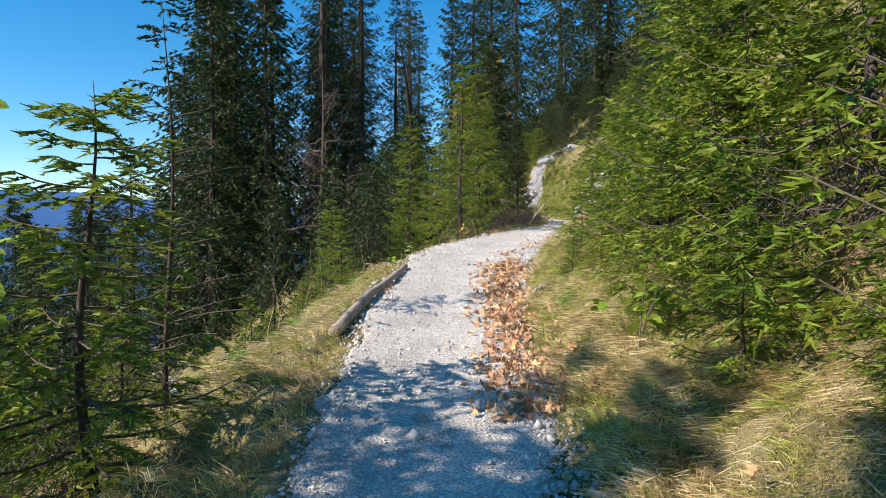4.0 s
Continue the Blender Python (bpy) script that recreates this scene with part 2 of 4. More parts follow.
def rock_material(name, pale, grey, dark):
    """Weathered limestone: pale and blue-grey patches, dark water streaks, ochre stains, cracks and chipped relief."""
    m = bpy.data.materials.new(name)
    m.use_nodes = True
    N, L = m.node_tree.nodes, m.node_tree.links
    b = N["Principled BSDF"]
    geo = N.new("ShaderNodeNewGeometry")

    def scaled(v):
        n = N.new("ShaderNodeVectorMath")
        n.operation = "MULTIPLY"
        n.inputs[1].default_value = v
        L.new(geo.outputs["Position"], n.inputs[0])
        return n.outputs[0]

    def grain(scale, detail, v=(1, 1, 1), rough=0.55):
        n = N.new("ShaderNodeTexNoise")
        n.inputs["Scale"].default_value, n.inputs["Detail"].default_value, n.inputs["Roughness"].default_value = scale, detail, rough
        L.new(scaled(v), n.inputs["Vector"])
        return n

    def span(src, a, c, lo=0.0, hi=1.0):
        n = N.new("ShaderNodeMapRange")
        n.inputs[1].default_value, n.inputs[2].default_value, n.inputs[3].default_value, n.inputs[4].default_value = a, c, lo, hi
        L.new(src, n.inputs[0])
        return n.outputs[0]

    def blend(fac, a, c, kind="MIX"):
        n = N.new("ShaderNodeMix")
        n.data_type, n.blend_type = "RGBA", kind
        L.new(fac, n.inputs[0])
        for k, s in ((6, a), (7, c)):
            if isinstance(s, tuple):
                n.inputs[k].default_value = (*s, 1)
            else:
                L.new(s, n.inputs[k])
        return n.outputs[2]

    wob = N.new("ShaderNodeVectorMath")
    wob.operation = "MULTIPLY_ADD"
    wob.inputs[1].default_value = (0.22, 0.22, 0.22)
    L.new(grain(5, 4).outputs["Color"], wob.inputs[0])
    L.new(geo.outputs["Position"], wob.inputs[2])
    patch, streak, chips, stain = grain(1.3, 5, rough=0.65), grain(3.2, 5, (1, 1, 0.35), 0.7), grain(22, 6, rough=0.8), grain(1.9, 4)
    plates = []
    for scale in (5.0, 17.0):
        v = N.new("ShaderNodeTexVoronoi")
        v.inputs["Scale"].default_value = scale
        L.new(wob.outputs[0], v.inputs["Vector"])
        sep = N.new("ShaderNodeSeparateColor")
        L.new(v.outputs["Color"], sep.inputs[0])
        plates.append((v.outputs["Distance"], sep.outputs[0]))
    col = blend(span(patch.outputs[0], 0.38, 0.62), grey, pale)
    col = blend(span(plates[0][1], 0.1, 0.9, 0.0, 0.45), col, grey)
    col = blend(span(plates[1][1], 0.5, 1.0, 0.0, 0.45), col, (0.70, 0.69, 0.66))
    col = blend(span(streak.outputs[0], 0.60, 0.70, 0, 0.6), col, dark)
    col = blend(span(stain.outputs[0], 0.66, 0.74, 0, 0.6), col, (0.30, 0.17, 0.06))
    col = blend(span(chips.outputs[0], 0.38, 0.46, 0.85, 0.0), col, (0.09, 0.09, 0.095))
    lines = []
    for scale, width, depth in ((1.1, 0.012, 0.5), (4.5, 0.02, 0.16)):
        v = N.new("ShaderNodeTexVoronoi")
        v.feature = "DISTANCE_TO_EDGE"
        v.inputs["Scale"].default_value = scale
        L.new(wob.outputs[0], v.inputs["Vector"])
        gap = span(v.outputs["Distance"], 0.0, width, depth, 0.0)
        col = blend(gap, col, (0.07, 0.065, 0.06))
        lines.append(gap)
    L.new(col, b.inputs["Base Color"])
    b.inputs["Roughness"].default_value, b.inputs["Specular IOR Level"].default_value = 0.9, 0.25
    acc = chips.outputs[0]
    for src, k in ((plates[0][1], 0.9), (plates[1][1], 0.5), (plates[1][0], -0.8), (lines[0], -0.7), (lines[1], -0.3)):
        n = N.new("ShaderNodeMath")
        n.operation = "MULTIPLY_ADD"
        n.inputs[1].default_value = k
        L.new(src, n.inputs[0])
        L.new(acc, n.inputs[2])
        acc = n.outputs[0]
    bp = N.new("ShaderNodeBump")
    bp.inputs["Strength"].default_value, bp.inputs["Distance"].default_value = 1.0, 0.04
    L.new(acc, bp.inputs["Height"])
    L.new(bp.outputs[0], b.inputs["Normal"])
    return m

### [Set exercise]
Return the whole listing, word for word, and leave out every picture.

### [Response to the task]
4.0 s
Continue the Blender Python (bpy) script that recreates this scene with part 2 of 4. More parts follow.
def rock_material(name, pale, grey, dark):
    """Weathered limestone: pale and blue-grey patches, dark water streaks, ochre stains, cracks and chipped relief."""
    m = bpy.data.materials.new(name)
    m.use_nodes = True
    N, L = m.node_tree.nodes, m.node_tree.links
    b = N["Principled BSDF"]
    geo = N.new("ShaderNodeNewGeometry")

    def scaled(v):
        n = N.new("ShaderNodeVectorMath")
        n.operation = "MULTIPLY"
        n.inputs[1].default_value = v
        L.new(geo.outputs["Position"], n.inputs[0])
        return n.outputs[0]

    def grain(scale, detail, v=(1, 1, 1), rough=0.55):
        n = N.new("ShaderNodeTexNoise")
        n.inputs["Scale"].default_value, n.inputs["Detail"].default_value, n.inputs["Roughness"].default_value = scale, detail, rough
        L.new(scaled(v), n.inputs["Vector"])
        return n

    def span(src, a, c, lo=0.0, hi=1.0):
        n = N.new("ShaderNodeMapRange")
        n.inputs[1].default_value, n.inputs[2].default_value, n.inputs[3].default_value, n.inputs[4].default_value = a, c, lo, hi
        L.new(src, n.inputs[0])
        return n.outputs[0]

    def blend(fac, a, c, kind="MIX"):
        n = N.new("ShaderNodeMix")
        n.data_type, n.blend_type = "RGBA", kind
        L.new(fac, n.inputs[0])
        for k, s in ((6, a), (7, c)):
            if isinstance(s, tuple):
                n.inputs[k].default_value = (*s, 1)
            else:
                L.new(s, n.inputs[k])
        return n.outputs[2]

    wob = N.new("ShaderNodeVectorMath")
    wob.operation = "MULTIPLY_ADD"
    wob.inputs[1].default_value = (0.22, 0.22, 0.22)
    L.new(grain(5, 4).outputs["Color"], wob.inputs[0])
    L.new(geo.outputs["Position"], wob.inputs[2])
    patch, streak, chips, stain = grain(1.3, 5, rough=0.65), grain(3.2, 5, (1, 1, 0.35), 0.7), grain(22, 6, rough=0.8), grain(1.9, 4)
    plates = []
    for scale in (5.0, 17.0):
        v = N.new("ShaderNodeTexVoronoi")
        v.inputs["Scale"].default_value = scale
        L.new(wob.outputs[0], v.inputs["Vector"])
        sep = N.new("ShaderNodeSeparateColor")
        L.new(v.outputs["Color"], sep.inputs[0])
        plates.append((v.outputs["Distance"], sep.outputs[0]))
    col = blend(span(patch.outputs[0], 0.38, 0.62), grey, pale)
    col = blend(span(plates[0][1], 0.1, 0.9, 0.0, 0.45), col, grey)
    col = blend(span(plates[1][1], 0.5, 1.0, 0.0, 0.45), col, (0.70, 0.69, 0.66))
    col = blend(span(streak.outputs[0], 0.60, 0.70, 0, 0.6), col, dark)
    col = blend(span(stain.outputs[0], 0.66, 0.74, 0, 0.6), col, (0.30, 0.17, 0.06))
    col = blend(span(chips.outputs[0], 0.38, 0.46, 0.85, 0.0), col, (0.09, 0.09, 0.095))
    lines = []
    for scale, width, depth in ((1.1, 0.012, 0.5), (4.5, 0.02, 0.16)):
        v = N.new("ShaderNodeTexVoronoi")
        v.feature = "DISTANCE_TO_EDGE"
        v.inputs["Scale"].default_value = scale
        L.new(wob.outputs[0], v.inputs["Vector"])
        gap = span(v.outputs["Distance"], 0.0, width, depth, 0.0)
        col = blend(gap, col, (0.07, 0.065, 0.06))
        lines.append(gap)
    L.new(col, b.inputs["Base Color"])
    b.inputs["Roughness"].default_value, b.inputs["Specular IOR Level"].default_value = 0.9, 0.25
    acc = chips.outputs[0]
    for src, k in ((plates[0][1], 0.9), (plates[1][1], 0.5), (plates[1][0], -0.8), (lines[0], -0.7), (lines[1], -0.3)):
        n = N.new("ShaderNodeMath")
        n.operation = "MULTIPLY_ADD"
        n.inputs[1].default_value = k
        L.new(src, n.inputs[0])
        L.new(acc, n.inputs[2])
        acc = n.outputs[0]
    bp = N.new("ShaderNodeBump")
    bp.inputs["Strength"].default_value, bp.inputs["Distance"].default_value = 1.0, 0.04
    L.new(acc, bp.inputs["Height"])
    L.new(bp.outputs[0], b.inputs["Normal"])
    return m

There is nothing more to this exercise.